Job
Go through the data below and copy it exactly, skipping every picture.

Provided material
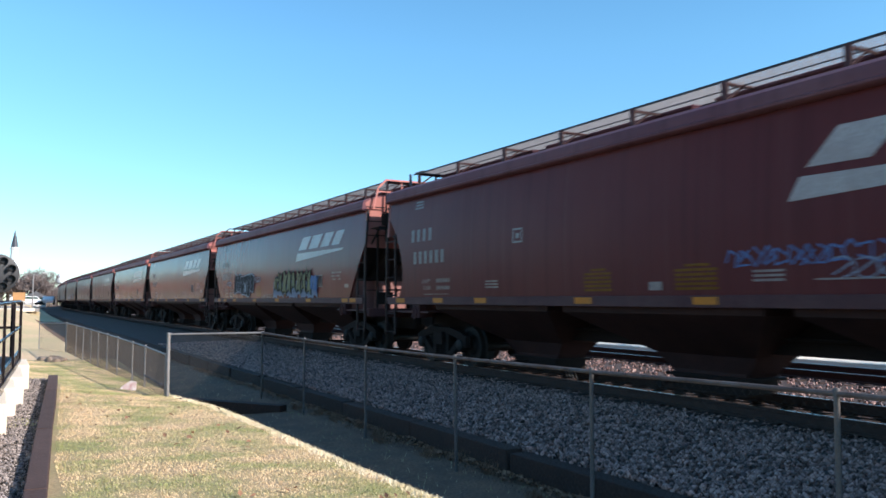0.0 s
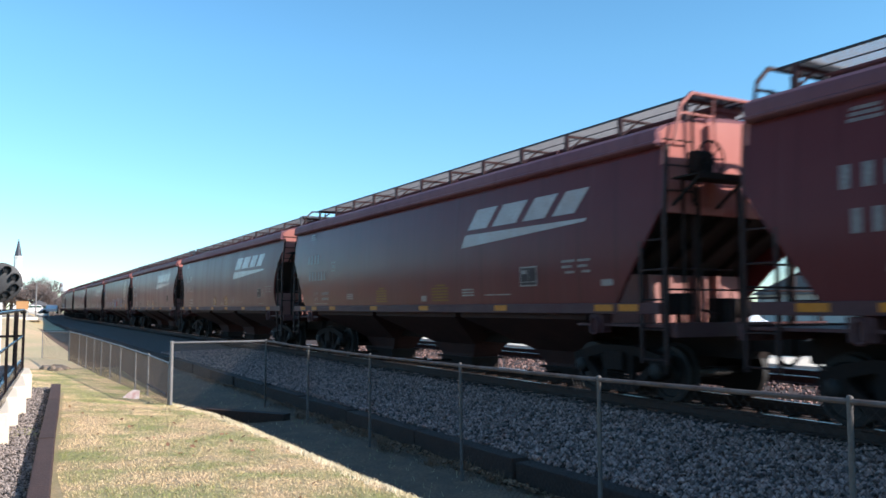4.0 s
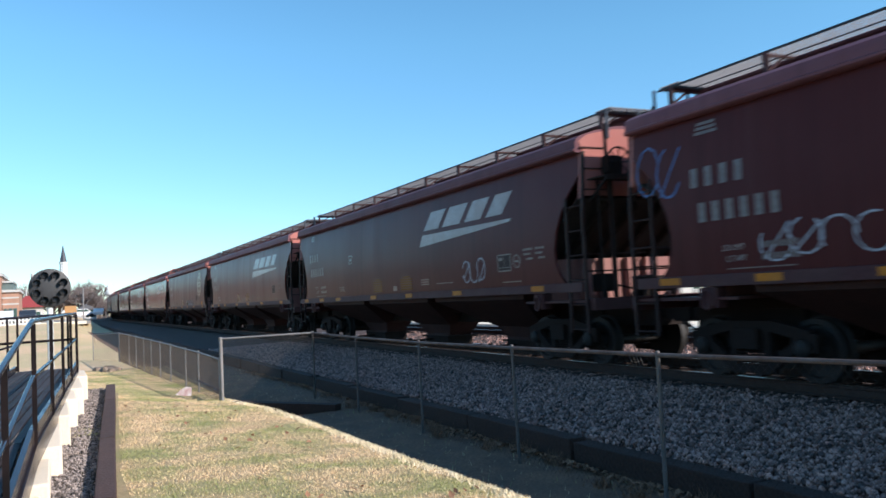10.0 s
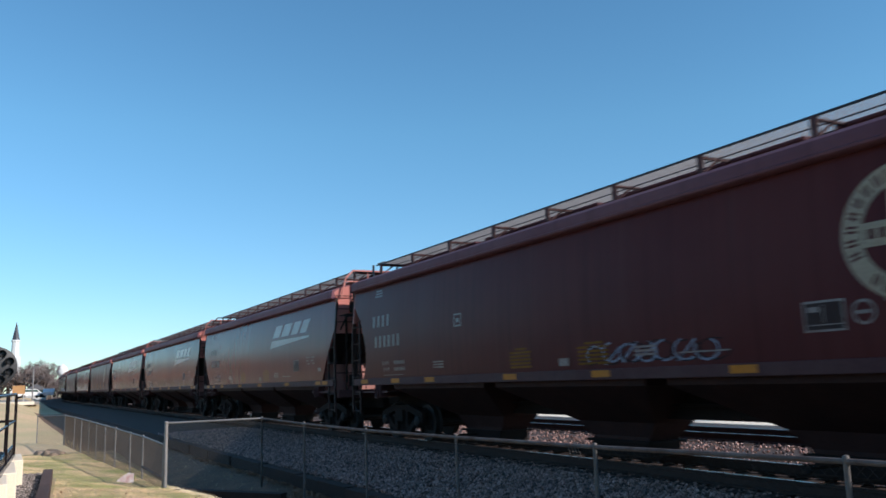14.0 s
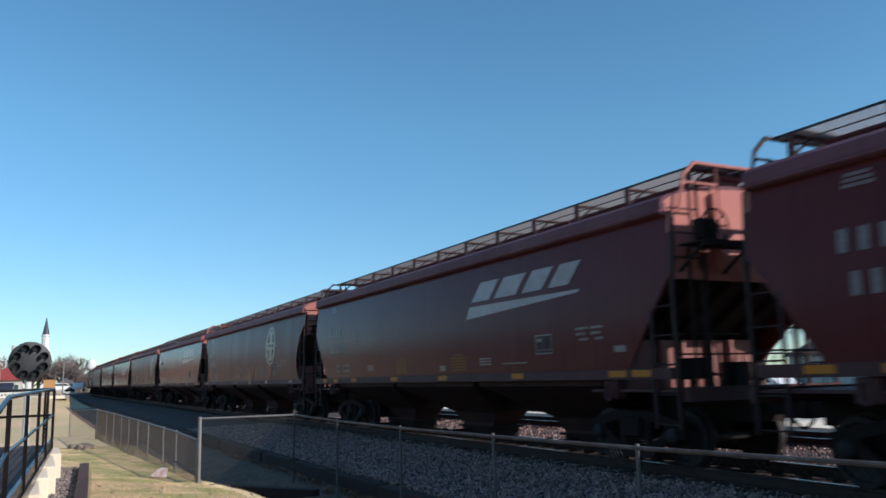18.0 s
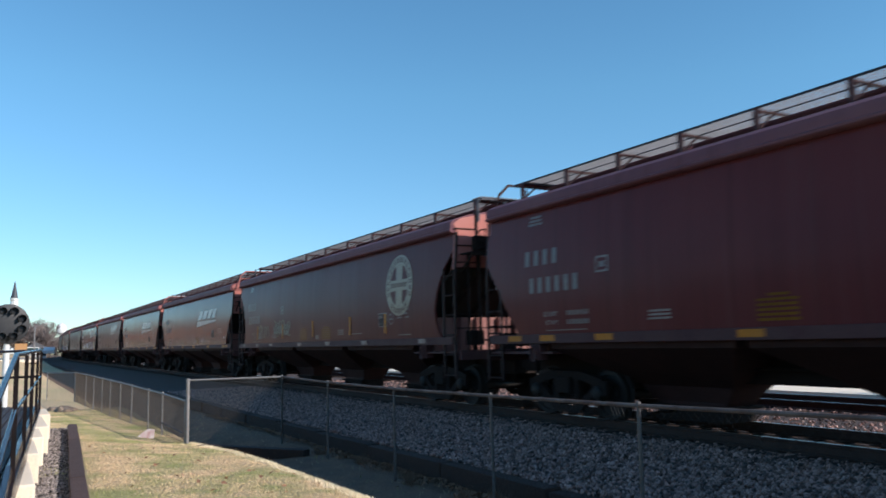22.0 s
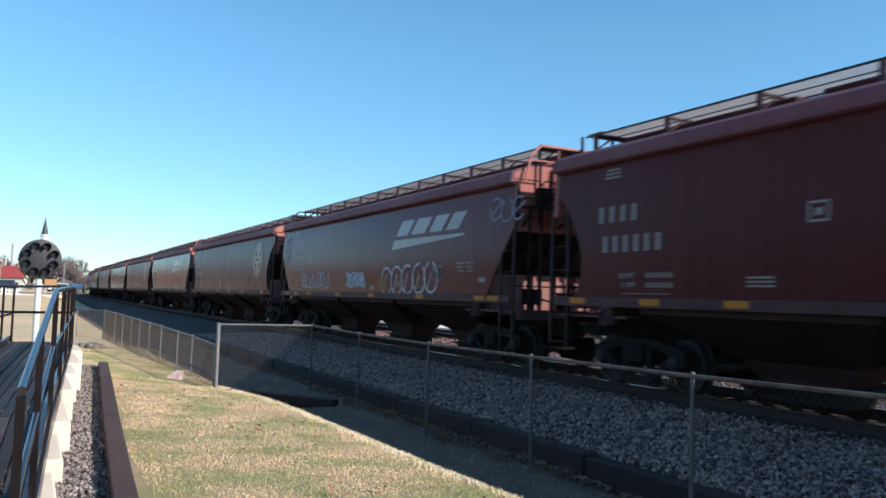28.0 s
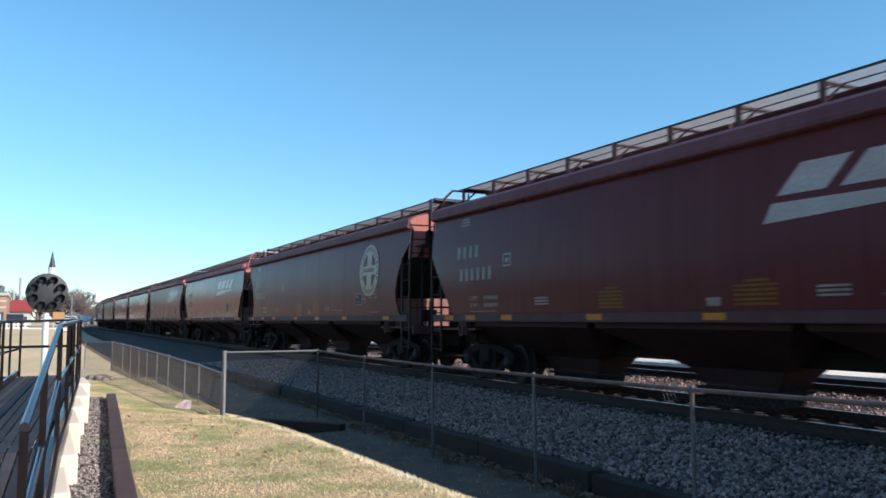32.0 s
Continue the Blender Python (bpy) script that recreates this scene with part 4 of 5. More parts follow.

Reply
0.0 s
4.0 s
10.0 s
14.0 s
18.0 s
22.0 s
28.0 s
32.0 s
Continue the Blender Python (bpy) script that recreates this scene with part 4 of 5. More parts follow.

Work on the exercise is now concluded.